Learning Prompt

Beyond Hope and Nostalgia

On Latin American Exile
By Leonora Simonovis

Which home is mine?
Where do I live?
My home is writing
Cristina Peri Rossi, “My Home is Writing”

When my children were small, they always asked me to tell them a story to delay naptime as much as possible. They also wanted made-up characters and adventures. Most of my stories were about animals trying to find their way back home. None of the characters had individual names. They were “bee” or “fish” or “bear.” I didn’t realize it at the time, but looking back on it, I believe those animals were a version of me: the “me” that struggled with ideas of home, belonging, and family, looking for ways to adjust to life in an adoptive country. But also, the “me” whose name kept being mispronounced and substituted for something “easier” on the tongue. It has taken many years for me to process—and eventually accept—that I will never return to my homeland. In this sense, exile for me is a lived experience that has influenced my sense of self and my relationships with land and with others. 

And what does it mean to be an exile? Critic and scholar Edward Said says that exile is “terrible to experience.” He defines it as an “unhealable rift forced between a human being and a native place, between the self and its true home: its essential sadness can never be surmounted.” The circumstances surrounding exile are different for everyone, but there is a common element of loss and the impossibility of return. A great number of Latin American writers and poets have lived—are living—in exile and have written extensively about it. 

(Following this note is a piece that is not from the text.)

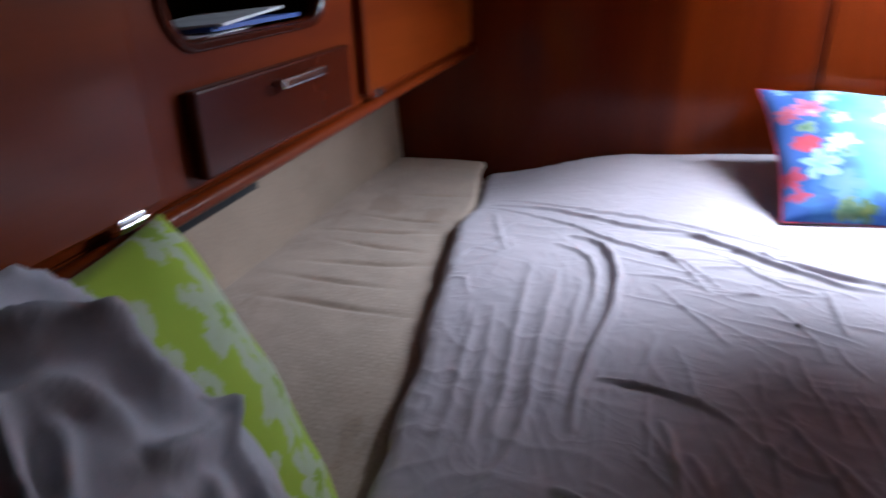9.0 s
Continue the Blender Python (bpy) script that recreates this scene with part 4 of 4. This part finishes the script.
def make_sheet():
    nu, nv = 460, 600
    us, vs = np.linspace(0, 1, nu + 1), np.linspace(0, 1, nv + 1)
    y_fore, y_aft = 0.905, 2.994
    X, Y, Z = (np.zeros((nv + 1, nu + 1)) for _ in range(3))
    for j, v in enumerate(vs):
        drop_v = max(0.0, 0.05 - v) / 0.05              # the fore skirt
        y = y_fore + (y_aft - y_fore) * max(0.0, v - 0.05) / 0.95
        xl, xr = left_edge_x(y), right_edge_x(y)
        for i, u in enumerate(us):
            dl, dr = max(0.0, 0.05 - u) / 0.05, max(0.0, u - 0.97) / 0.03
            x = xl + (xr - xl) * min(1.0, max(0.0, u - 0.05) / 0.92)
            e = min(x - xl, 0.035)
            r = 0.035
            z = bed_height(x, y) - (r - math.sqrt(max(0.0, r * r - (r - e) ** 2))) * 0.8
            e = min(y - y_fore, 0.022)
            z -= 0.022 - math.sqrt(max(0.0, 0.000484 - (0.022 - e) ** 2))
            e = min(xr - x, 0.03)
            z -= (0.03 - math.sqrt(max(0.0, 0.0009 - (0.03 - e) ** 2))) * 0.6
            Z[j, i] = z - 0.115 * dl - 0.05 * dr - 0.165 * drop_v
            X[j, i] = x - 0.012 * dl + 0.006 * dr + 0.010 * dl * wiggle(y, 0, 7, 9) + (0.012 * wiggle(y, 1, 7, 7) + 0.007 * wiggle(y, 2, 7, 17)) * max(0.0, 1 - (x - xl) / 0.07)
            back = 0.06 * smooth_step(-0.44, -0.58, x) + 0.012 * smooth_step(-0.25, 0.1, x)
            Y[j, i] = y + back * max(0.0, 1 - (y - y_fore) / 0.4) + 0.012 * drop_v
    small = np.zeros_like(X)
    for j in range(nv + 1):
        for i in range(nu + 1):
            x, y = X[j, i], Y[j, i]
            ridge = 1 - abs(wiggle(x * 0.8 + 0.3 * wiggle(x, y, 9, 4), y * 1.6, 4, 9))
            small[j, i] = 0.0032 * (ridge ** 4 - 0.3) * smooth_step(-0.1, 0.35, wiggle(x, y, 11, 3.5) + 0.15) + 0.0006 * wiggle(x, y, 3, 34)
    # creases never run quite true
    WX = X + 0.005 * np.sin(9 * X + 7 * Y) + 0.0012 * np.sin(53 * Y + 31 * np.sin(5 * X))
    WY = Y + 0.005 * np.sin(8 * Y - 11 * X) + 0.0012 * np.sin(49 * X + 29 * np.sin(4 * Y))
    Z += fold_height(WX, WY, FOLDS) + small
    verts = np.stack([X, Y, Z], -1).reshape(-1, 3)
    idx = np.arange((nu + 1) * (nv + 1)).reshape(nv + 1, nu + 1)
    faces = np.stack([idx[:-1, :-1], idx[:-1, 1:], idx[1:, 1:], idx[1:, :-1]], -1).reshape(-1, 4)
    me = bpy.data.meshes.new("bed_sheet")
    me.from_pydata(verts.tolist(), [], faces.tolist())
    ob = new("bed_sheet", me)
    tagged(ob, "creased lavender-grey sheet stretched over the berth mattress", "bed sheet")
    return finish(ob, SHEET)


def berth():
    root = thing("berth", (0, 2.0, 0.0), "wide built-in double berth with a mattress under a sheet", "bed")
    part("base", box(-0.90, 0.735, 0.932, 2.985, 0.0, 0.55), PARTITION_WOOD, root)
    part("mattress", plate([(left_edge_x(0.96 + 0.2 * k) + 0.03, 0.96 + 0.2 * k) for k in range(11)] + [(right_edge_x(2.96 - 0.2 * k) - 0.025, 2.96 - 0.2 * k) for k in range(11)], [],
                           lambda a, b: Vector((a, b, 0.55)), Vector((0, 0, 0.085))), MATTRESS, root, "striped mattress side")


berth()
make_sheet()


def cushion(label, inner, outer, puckers, seed):
    """A flat moquette side cushion between two lines x(y), its aft corner rounded."""
    root = thing("berth_cushion", ((inner(2) + outer(2)) / 2, 2.0, 0.55), label, "cushion", "side berth cushions")
    sx = 1 if inner(2) > 0 else -1

    def top(u, v):
        y = (0.988 if sx > 0 else 0.96) + (2.992 - (0.988 if sx > 0 else 0.96)) * v
        a, b = inner(y), outer(y)
        x = a + (b - a) * u
        r = 0.016
        e = min(abs(x - a), r)
        z = 0.702 - (r - math.sqrt(max(0.0, r * r - (r - e) ** 2))) * 0.9
        e = min(2.992 - y, r)
        z -= (r - math.sqrt(max(0.0, r * r - (r - e) ** 2))) * 0.5
        z += 0.004 * wiggle(x, y, seed, 5) + 0.0015 * wiggle(x, y, seed, 18)
        for cy, cu, w, hgt in puckers:
            z += hgt * math.exp(-((y - cy - 0.05 * (u - cu) * math.sin(40 * cy)) / 0.008) ** 2) * math.exp(-((u - cu) / w) ** 2)
        if sx > 0:
            z += 0.028 * math.exp(-((u - 0.66 - 0.05 * wiggle(y, 0, 2, 2)) / 0.030) ** 2) * smooth_step(2.55, 2.25, y) + 0.012 * smooth_step(0.58, 0.8, u) + 0.004 * wiggle(2.2 * u, y, 4, 4) * smooth_step(2.5, 2.1, y)
        return (x, y, z)
    surface("top", top, 60, 420, BEIGE, root)
    part("body", plate([(inner(0.99 + 0.2 * k) + sx * 0.012, 0.99 + 0.2 * k) for k in range(11)] + [(outer(2.99 - 0.2 * k) - sx * 0.006, 2.99 - 0.2 * k) for k in range(11)], [],
                       lambda a, b: Vector((a, b, 0.545)), Vector((0, 0, 0.105))), BEIGE, root, rounding=0.01)
    part("base", box(inner(2) + sx * 0.03, sx * 1.38, 0.988, 2.99, 0.0, 0.544), PARTITION_WOOD, root)


cushion("beige moquette cushion along the starboard hull", lambda y: right_edge_x(y) + 0.010, lambda y: 1.125 - 0.018 * clamp01((y - 1.6) / 1.4), ((2.05, 0.5, 0.2, -0.006), (2.12, 0.55, 0.15, -0.006)), 2)
cushion("beige moquette cushion along the port hull", lambda y: left_edge_x(y) - 0.003, lambda y: -1.305 + 0.06 * clamp01((y - 1.6) / 1.4),
        ((2.42, 0.40, 0.20, -0.008), (2.33, 0.46, 0.24, -0.009), (2.24, 0.45, 0.2, -0.007), (2.15, 0.40, 0.24, -0.009), (2.05, 0.52, 0.2, -0.008), (1.95, 0.45, 0.25, -0.008), (2.62, 0.3, 0.15, -0.006)), 5)


# ---- pillows and bedding ----
def pillow(name, label, category, m, wide, high, thick, mat, seed, n=64, lumps=0.012, ears=0.0, seam=None, puff=0.55, belly=0.0, tuck=0.006, pleats=0.0, arch=0.0):
    """A stuffed pillow with pinched corners; its face looks along +z of the pose m."""
    me = bpy.data.meshes.new(name)
    verts, uvs, faces = [], [], []
    for side in (1, -1):
        for j in range(n + 1):
            for i in range(n + 1):
                u, v = 2 * i / n - 1, 2 * j / n - 1
                body = max(0.0, (1 - abs(u) ** 2.6) * (1 - abs(v) ** 2.6)) ** puff
                pinch = 1 - (0.055 - belly) * (1 - v * v) * abs(u) ** 3 + ears * (abs(u) * abs(v)) ** 6
                pinch_v = 1 - (0.075 - arch) * (1 - u * u) * abs(v) ** 3 + ears * (abs(u) * abs(v)) ** 6
                rad = math.hypot(u, v)
                crease = tuck * math.sin(9 * math.atan2(v, u) + seed + 2 * wiggle(u, v, seed, 2)) * smooth_step(0.55, 1.15, rad) * body ** 0.4
                if pleats:
                    q = u + 0.30 * v + 0.12 * wiggle(u, v, seed, 2)
                    crease += side * pleats * (1 - abs(math.sin(7.5 * q + seed))) ** 2 * smooth_step(-0.1, -0.7, u) * body ** 0.3
                    crease += side * 0.7 * pleats * (1 - abs(math.sin(5 * (u - 0.2 * v) + 1.5 * wiggle(u, v, 3, 1.5)))) ** 3 * body ** 0.3
                z = side * (0.5 * thick * body + 0.0015) + lumps * body * wiggle(u, v, seed + side, 1.7) + crease
                verts.append(m @ Vector((0.5 * wide * u * pinch, 0.5 * high * v * pinch_v, z + 0.02 * thick * wiggle(u, v, seed, 4) * (1 - body))))
                uvs.append(((u + 1) / 2 if side > 0 else (1 - u) / 2, (v + 1) / 2))
        off = 0 if side > 0 else (n + 1) ** 2
        for j in range(n):
            for i in range(n):
                q = (off + j * (n + 1) + i, off + j * (n + 1) + i + 1, off + (j + 1) * (n + 1) + i + 1, off + (j + 1) * (n + 1) + i)
                faces.append(q if side > 0 else tuple(reversed(q)))
    rim = [i for i in range(n)] + [j * (n + 1) + n for j in range(n)] + [n * (n + 1) + i for i in range(n, 0, -1)] + [j * (n + 1) for j in range(n, 0, -1)]
    back = (n + 1) ** 2
    for a, b in zip(rim, rim[1:] + rim[:1]):
        faces.append((b, a, back + a, back + b))
    low = min(verts, key=lambda q: q.z)
    base = Vector((m.translation.x, m.translation.y, low.z))
    me.from_pydata([tuple(q - base) for q in verts], [], faces)
    layer = me.uv_layers.new(name="UVMap")
    for loop in me.loops:
        layer.data[loop.index].uv = uvs[loop.vertex_index]
    root = thing(name, base, label, category)
    cover = new("cover", me)
    cover.parent = root
    finish(cover, mat)
    if seam:
        pts = [verts[i] for i in rim] + [verts[rim[0]]]
        part("piping", tube(pts, 0.0012, sides=6), seam, root, "red piped seam", smooth=True)
    return root


def facing(centre, across, up):
    """A pose whose x runs across, y up and z out of a pillow's face."""
    x = Vector(across).normalized()
    y = (Vector(up) - x * Vector(up).dot(x)).normalized()
    z = x.cross(y)
    return Matrix(((x.x, y.x, z.x, centre[0]), (x.y, y.y, z.y, centre[1]), (x.z, y.z, z.z, centre[2]), (0, 0, 0, 1)))


def leaned(centre, across, up):
    """As facing(), for a soft pillow that has slumped askew: its sides follow up as it is."""
    m = facing(centre, across, up)
    y = Vector(up).normalized()
    m[0][1], m[1][1], m[2][1] = y.x, y.y, y.z
    return m


pillow("pillow", "bright blue pillow with pink and red flowers leaning on the bulkhead", "pillow",
       facing((0.190, 2.722, 0.838), (0.67, 0.055, -0.035), (0.0, 0.42, 0.222)), 0.685, 0.485, 0.13, FLORAL, 2.0, seam=plain("red_piping", (0.55, 0.03, 0.06), 0.7))
pillow("pillow", "plump mustard yellow pillow leaning in the starboard fore corner", "pillow",
       leaned((0.890, 1.272, 0.790), (0.0, -0.56, 0.0), (0.17, 0.075, 0.135)), 0.49, 0.25, 0.29, MUSTARD, 5.0, n=110, lumps=0.022, ears=0.05, puff=0.62, tuck=0.012, pleats=0.005, arch=0.26, belly=0.07)
pillow("pillow", "lime green pillow with white flowers leaning over the port cushion", "pillow",
       facing((-0.885, 1.262, 0.895), (0.0, 1.0, 0.0), (-0.42, 0.0, 0.92)), 0.40, 0.41, 0.13, LIME, 8.0, lumps=0.01, belly=0.12)


BLANKET_FOLDS = []


def drape(height, width, *line):
    """A fold over the heap, by bearing and rise on it in radians."""
    BLANKET_FOLDS.append((height, 1.05 * width, np.array(curve([(0.29 * a, 0.42 * b) for a, b in line], 5))))


drape(0.058, 0.040, (-0.35, 1.16), (-0.1, 1.10), (0.14, 1.03), (0.30, 0.93), (0.37, 0.82), (0.52, 0.69), (0.85, 0.50))
drape(0.050, 0.034, (0.0, 1.20), (0.39, 1.14), (0.61, 1.02), (0.75, 0.87), (0.95, 0.70))
drape(0.034, 0.024, (0.08, 0.78), (0.31, 0.71), (0.80, 0.55))
drape(0.036, 0.026, (-0.36, 0.93), (-0.2, 0.96), (0.0, 0.93), (0.14, 0.82))
drape(0.030, 0.020, (0.2, 0.97), (0.39, 0.90), (0.57, 0.80), (0.68, 0.66))
drape(0.034, 0.028, (-0.24, 1.0), (-0.30, 0.86), (-0.42, 0.72))
drape(0.032, 0.028, (-0.08, 0.90), (-0.22, 0.80), (-0.30, 0.66))
drape(0.030, 0.026, (0.80, 0.70), (0.52, 0.60), (0.38, 0.42), (0.30, 0.20))
drape(0.030, 0.026, (0.30, 0.66), (0.12, 0.52), (0.06, 0.30))
drape(0.026, 0.022, (0.10, 0.70), (-0.10, 0.55), (-0.16, 0.34))
drape(0.026, 0.022, (-0.62, 1.1), (-0.70, 0.80), (-0.80, 0.5))
drape(0.030, 0.026, (1.25, 1.05), (1.30, 0.8), (1.5, 0.5))
drape(0.030, 0.026, (1.8, 1.05), (1.9, 0.75), (1.8, 0.4))
rng = random.Random(21)
for _ in range(46):
    a, b, way = rng.uniform(-1.2, 1.6), rng.uniform(0.2, 1.15), rng.gauss(-0.7, 0.6)
    da, db = 0.22 * math.cos(way), 0.16 * math.sin(way)
    drape(rng.uniform(0.005, 0.013), rng.uniform(0.009, 0.018), (a - da, b - db), (a + rng.gauss(0, 0.04), b), (a + da, b + db))


def blanket_heap():
    """A crumpled grey blanket heaped in the port fore corner."""
    nu, nv = 260, 130
    U, V = np.meshgrid(np.linspace(0, 1, nu + 1), np.linspace(0, 1, nv + 1))
    swell = fold_height(0.29 * (2 * math.pi * U - math.pi), 0.42 * 0.5 * math.pi * V, BLANKET_FOLDS)

    def place(u, v):
        a, b = 2 * math.pi * u - math.pi, 0.5 * math.pi * v
        rise = swell[round(v * nv), round(u * nu)] * (1 - smooth_step(0.80, 0.97, v))
        n = Vector((math.cos(a) * math.cos(b), math.sin(a) * math.cos(b), math.sin(b)))
        k = 0.97 + 0.10 * wiggle(n.x, n.y, n.z, 1.6) + 0.012 * wiggle(n.x, n.y, n.z, 7) + 0.50 * rise / 0.32
        x, y, z = -1.025 + 0.355 * n.x * k, 1.165 + 0.25 * n.y * k, 0.70 + 0.455 * n.z ** 0.8 * k
        return (x, max(0.935, y), z)
    root = thing("blanket", (-1.005, 1.19, 0.70), "crumpled dark grey blanket heaped beside the green pillow", "blanket")
    surface("cloth", place, nu, nv, BLANKET, root)


blanket_heap()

One author who reflected on the complexities of exile was Argentine Julio Cortázar. He emigrated to Paris—by choice—in the early 1950s and was officially exiled when his country’s government became a dictatorship in the 1970s. He lived as an exile until his death in 1984. In his well-known lecture “Literature Class,” the author talks about the connection between exile and nostalgia by recalling Uruguayan Eduardo Galeano’s words: “Nostalgia is good, but hope is better.” Cortázar assures us that whatever we left behind is not dead. It is simply not where we are and writing can help us to “take it back,” to make it visible and bring it alive for ourselves and for others. 

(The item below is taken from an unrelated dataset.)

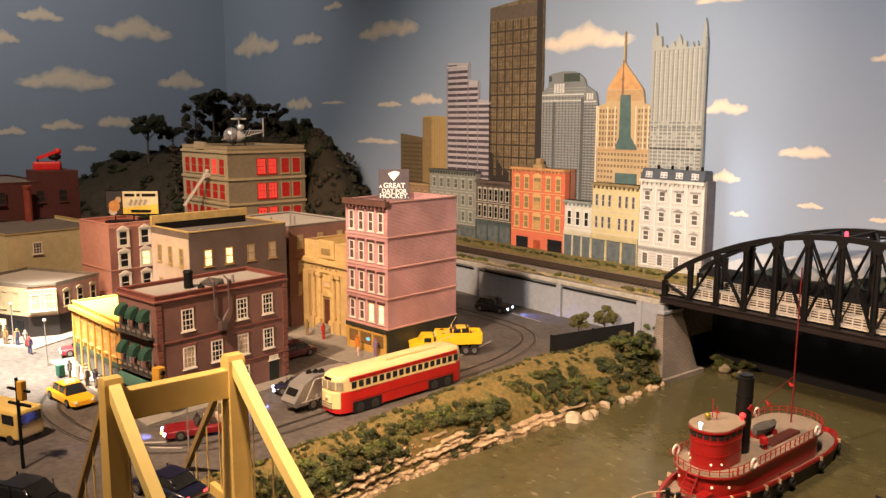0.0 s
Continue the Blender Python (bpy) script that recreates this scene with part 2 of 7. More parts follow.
def meshed(name, bm, material, smooth=False):
    bmesh.ops.recalc_face_normals(bm, faces=bm.faces)
    if smooth:
        for f in bm.faces:
            f.smooth = True
        for e in bm.edges:
            e.smooth = e.calc_face_angle(0) < 0.7
    me = bpy.data.meshes.new(name)
    bm.to_mesh(me)
    bm.free()
    if material:
        me.materials.append(material)
    return me


def part(name, bm, material, parent=None, label="", smooth=False):
    ob = new(name, meshed(name, bm, material, smooth))
    ob.parent = parent
    if label:
        tagged(ob, label)
    return ob


def boxpart(name, dims, material, parent=None, label="", bev=0.0):
    bm = bmesh.new()
    box(bm, *dims, bev)
    return part(name, bm, material, parent, label)


def thing(name, m, label, category, group="", kind=""):
    ob = new(name)
    ob.empty_display_size = 0.02
    ob.matrix_world = m
    return tagged(ob, label, category, group, kind)


SHARED = {}


def shared(key, name, make, material, parent, m, label="", smooth=False):
    """A part that shares its mesh with its like."""
    if key not in SHARED:
        bm = bmesh.new()
        make(bm)
        SHARED[key] = meshed(name, bm, material, smooth)
    ob = new(name, SHARED[key])
    ob.parent = parent
    ob.matrix_basis = m
    if label:
        tagged(ob, label)
    return ob


def face_pose(face, W, D, u, z):
    """On a block 0..W by 0..D that fronts -y: a place on one of its faces, with -y pointing out."""
    if face == "front":
        return pose(u, 0, z)
    if face == "right":
        return pose(W, u, z, 0, 0, 90)
    if face == "left":
        return pose(0, D - u, z, 0, 0, -90)
    return pose(W - u, D, z, 0, 0, 180)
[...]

In addition, exile can be experienced in more than one way, as Argentine poet Alfonsina Storni so well expresses in her poem “You Who Want Me White,” in regard to her isolation as a woman writing about love and desire: “You want me snow,/ You want me white,/ You want me dawn.” The tone in this poem oscillates between defiance to the patriarchy and the difficulties of navigating her own inner turmoil as a consequence of rejecting traditional expectations. Something similar can be observed in Costa Rican Jarol Segura Rivera’s poem “I Write Senselessly,” about the displacement of indigenous communities: 

I write senselessly,
because I have been robbed,
I have been stripped of my land.

Segura Rivera does not romanticize, but rather reconstructs his experience and claims that writing senselessly is not something he chooses. It is “how they have forced me to” because

we protect the only thing that
we have,
this land that gives us shelter.

The poem is an accusation and a lament for what has been lost. Home is embedded in the writing. “Writing is my home” says Uruguayan Cristina Peri Rossi in the epigraph at the beginning of this essay. For exiles, writing is also about re-locating the self and reconfiguring notions of home-land. In my case, home is not necessarily a place, but a state of being: home is wherever I am.

A Prompt

1. Make a list of 3–5 times in your life when you felt like an outsider (e.g., first day in a new school, moving to a new town, traveling to another country and not speaking the language). 

2. Choose two of those times and describe them in detail. Write down as much as you remember. Be specific.

3. Now choose the one you feel more connected to and write a poem—of any length—about it.